Dumping LSASS memory is a well-known technique for extracting credentials, and attackers have a variety of tools at their disposal, including Mimikatz, ProcDump, and custom scripts/binaries. Since accessing LSASS memory can be done through multiple methods—direct access, process injection, or kernel exploits—it remains a common tactic. Even if standard protections like PPL (Protected Process Light) are enabled, skilled attackers can bypass them by modifying kernel structures or using direct memory reads. Additionally, writing a custom LSASS dumping tool is relatively easy, making detection harder if proper defensive measures aren’t in place.

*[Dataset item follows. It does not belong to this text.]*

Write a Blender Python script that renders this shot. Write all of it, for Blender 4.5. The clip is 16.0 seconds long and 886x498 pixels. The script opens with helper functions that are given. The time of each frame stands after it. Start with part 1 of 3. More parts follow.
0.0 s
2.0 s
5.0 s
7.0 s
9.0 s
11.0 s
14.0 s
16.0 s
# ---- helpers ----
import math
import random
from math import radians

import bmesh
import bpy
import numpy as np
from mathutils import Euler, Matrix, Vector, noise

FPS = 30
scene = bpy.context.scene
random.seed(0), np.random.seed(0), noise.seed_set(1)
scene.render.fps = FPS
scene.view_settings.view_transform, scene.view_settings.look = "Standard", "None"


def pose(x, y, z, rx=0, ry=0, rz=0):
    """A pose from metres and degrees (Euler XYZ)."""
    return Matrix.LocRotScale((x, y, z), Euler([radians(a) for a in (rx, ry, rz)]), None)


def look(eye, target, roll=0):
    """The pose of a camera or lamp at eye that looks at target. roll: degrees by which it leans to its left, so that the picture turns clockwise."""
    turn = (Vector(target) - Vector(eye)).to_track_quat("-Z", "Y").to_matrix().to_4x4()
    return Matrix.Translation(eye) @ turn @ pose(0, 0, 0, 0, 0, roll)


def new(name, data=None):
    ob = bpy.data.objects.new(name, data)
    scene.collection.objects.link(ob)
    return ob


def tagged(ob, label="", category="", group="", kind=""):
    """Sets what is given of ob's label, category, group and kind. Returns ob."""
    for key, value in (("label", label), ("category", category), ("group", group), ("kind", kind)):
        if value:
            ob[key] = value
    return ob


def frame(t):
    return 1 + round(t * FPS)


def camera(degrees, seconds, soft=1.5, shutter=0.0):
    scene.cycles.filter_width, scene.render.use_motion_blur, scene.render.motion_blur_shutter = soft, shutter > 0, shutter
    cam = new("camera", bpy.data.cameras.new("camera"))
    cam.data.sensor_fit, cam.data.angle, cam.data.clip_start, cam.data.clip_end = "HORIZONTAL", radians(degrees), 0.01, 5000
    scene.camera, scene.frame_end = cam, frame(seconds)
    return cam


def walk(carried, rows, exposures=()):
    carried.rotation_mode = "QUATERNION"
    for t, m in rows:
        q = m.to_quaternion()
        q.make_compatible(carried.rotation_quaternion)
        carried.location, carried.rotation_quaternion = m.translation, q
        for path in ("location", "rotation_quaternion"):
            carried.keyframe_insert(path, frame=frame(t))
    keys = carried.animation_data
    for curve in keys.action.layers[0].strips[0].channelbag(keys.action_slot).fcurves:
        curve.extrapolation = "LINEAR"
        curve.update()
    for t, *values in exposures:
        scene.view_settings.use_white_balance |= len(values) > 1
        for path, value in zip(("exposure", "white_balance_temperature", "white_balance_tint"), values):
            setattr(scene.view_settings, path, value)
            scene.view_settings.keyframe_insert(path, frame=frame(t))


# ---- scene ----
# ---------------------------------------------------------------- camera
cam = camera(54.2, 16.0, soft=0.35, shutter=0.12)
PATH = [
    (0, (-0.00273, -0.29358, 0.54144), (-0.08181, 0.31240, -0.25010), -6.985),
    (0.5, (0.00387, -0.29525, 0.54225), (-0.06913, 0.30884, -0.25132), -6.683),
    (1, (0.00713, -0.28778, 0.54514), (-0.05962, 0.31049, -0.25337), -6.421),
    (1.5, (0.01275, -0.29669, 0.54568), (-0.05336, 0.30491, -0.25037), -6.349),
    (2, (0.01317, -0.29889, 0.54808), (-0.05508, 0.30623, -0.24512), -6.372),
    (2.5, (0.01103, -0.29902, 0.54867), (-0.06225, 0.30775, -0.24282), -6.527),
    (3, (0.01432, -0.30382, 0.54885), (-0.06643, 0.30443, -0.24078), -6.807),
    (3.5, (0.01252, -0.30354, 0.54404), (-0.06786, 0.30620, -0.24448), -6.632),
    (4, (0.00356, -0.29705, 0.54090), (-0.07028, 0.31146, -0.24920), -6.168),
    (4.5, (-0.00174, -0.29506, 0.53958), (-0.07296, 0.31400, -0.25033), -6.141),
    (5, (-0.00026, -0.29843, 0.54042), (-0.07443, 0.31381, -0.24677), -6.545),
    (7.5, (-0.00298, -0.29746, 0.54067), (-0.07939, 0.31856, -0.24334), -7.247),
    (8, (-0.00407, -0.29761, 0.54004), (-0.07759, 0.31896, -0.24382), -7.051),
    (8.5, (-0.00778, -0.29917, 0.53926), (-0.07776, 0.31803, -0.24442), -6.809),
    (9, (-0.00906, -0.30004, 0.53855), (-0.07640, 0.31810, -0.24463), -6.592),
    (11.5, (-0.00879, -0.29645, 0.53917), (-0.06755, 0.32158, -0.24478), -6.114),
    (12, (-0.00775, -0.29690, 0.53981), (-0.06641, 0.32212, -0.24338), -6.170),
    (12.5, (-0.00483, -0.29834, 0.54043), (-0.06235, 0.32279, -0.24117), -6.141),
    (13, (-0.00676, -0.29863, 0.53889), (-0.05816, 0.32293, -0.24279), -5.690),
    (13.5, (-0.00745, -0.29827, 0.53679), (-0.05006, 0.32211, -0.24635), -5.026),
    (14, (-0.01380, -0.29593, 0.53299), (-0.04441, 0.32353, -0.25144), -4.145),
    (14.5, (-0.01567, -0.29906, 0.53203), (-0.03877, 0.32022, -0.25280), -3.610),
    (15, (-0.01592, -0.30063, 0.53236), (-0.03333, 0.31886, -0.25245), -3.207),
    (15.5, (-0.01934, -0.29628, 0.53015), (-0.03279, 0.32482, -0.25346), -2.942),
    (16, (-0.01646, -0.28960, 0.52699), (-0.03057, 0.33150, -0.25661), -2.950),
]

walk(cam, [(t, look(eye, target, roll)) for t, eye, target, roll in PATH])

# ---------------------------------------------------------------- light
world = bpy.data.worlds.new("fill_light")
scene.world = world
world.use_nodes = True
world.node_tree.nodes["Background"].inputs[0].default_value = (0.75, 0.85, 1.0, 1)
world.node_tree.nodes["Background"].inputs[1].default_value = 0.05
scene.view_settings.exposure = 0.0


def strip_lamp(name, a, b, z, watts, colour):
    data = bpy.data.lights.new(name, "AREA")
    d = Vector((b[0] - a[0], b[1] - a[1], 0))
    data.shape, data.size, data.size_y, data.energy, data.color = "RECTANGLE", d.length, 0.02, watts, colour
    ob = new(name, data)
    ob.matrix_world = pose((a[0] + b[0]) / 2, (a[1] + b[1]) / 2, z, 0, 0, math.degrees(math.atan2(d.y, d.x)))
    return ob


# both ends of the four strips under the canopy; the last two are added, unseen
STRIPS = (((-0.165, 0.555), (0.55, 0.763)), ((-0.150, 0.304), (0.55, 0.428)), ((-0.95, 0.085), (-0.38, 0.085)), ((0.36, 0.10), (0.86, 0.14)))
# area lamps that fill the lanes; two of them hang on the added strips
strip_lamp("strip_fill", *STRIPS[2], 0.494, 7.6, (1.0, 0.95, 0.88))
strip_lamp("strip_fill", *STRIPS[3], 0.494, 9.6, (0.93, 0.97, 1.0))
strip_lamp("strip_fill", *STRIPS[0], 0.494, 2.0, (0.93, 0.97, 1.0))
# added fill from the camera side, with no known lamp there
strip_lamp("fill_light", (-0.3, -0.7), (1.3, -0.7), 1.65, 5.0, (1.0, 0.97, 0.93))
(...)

Defending against LSASS dumping requires a layered security approach that includes mitigation and detection strategies. Mitigation techniques include enabling LSASS PPL, enforcing Credential Guard, restricting debug privileges, and deploying EDR solutions to block unauthorized memory access. However, since no security control is foolproof, security teams must also focus on detection by monitoring for suspicious LSASS access, unusual process behavior, and privilege escalations. Using Splunk, ELK, and Sysmon, defenders can track process execution, memory dumps, and suspicious handle requests to quickly identify and respond to credential dumping attempts.

By understanding both the offensive and defensive perspectives, organizations can better prepare for real-world attacks and strengthen their security posture against MITRE OS Credential Dumping - LSASS Memory.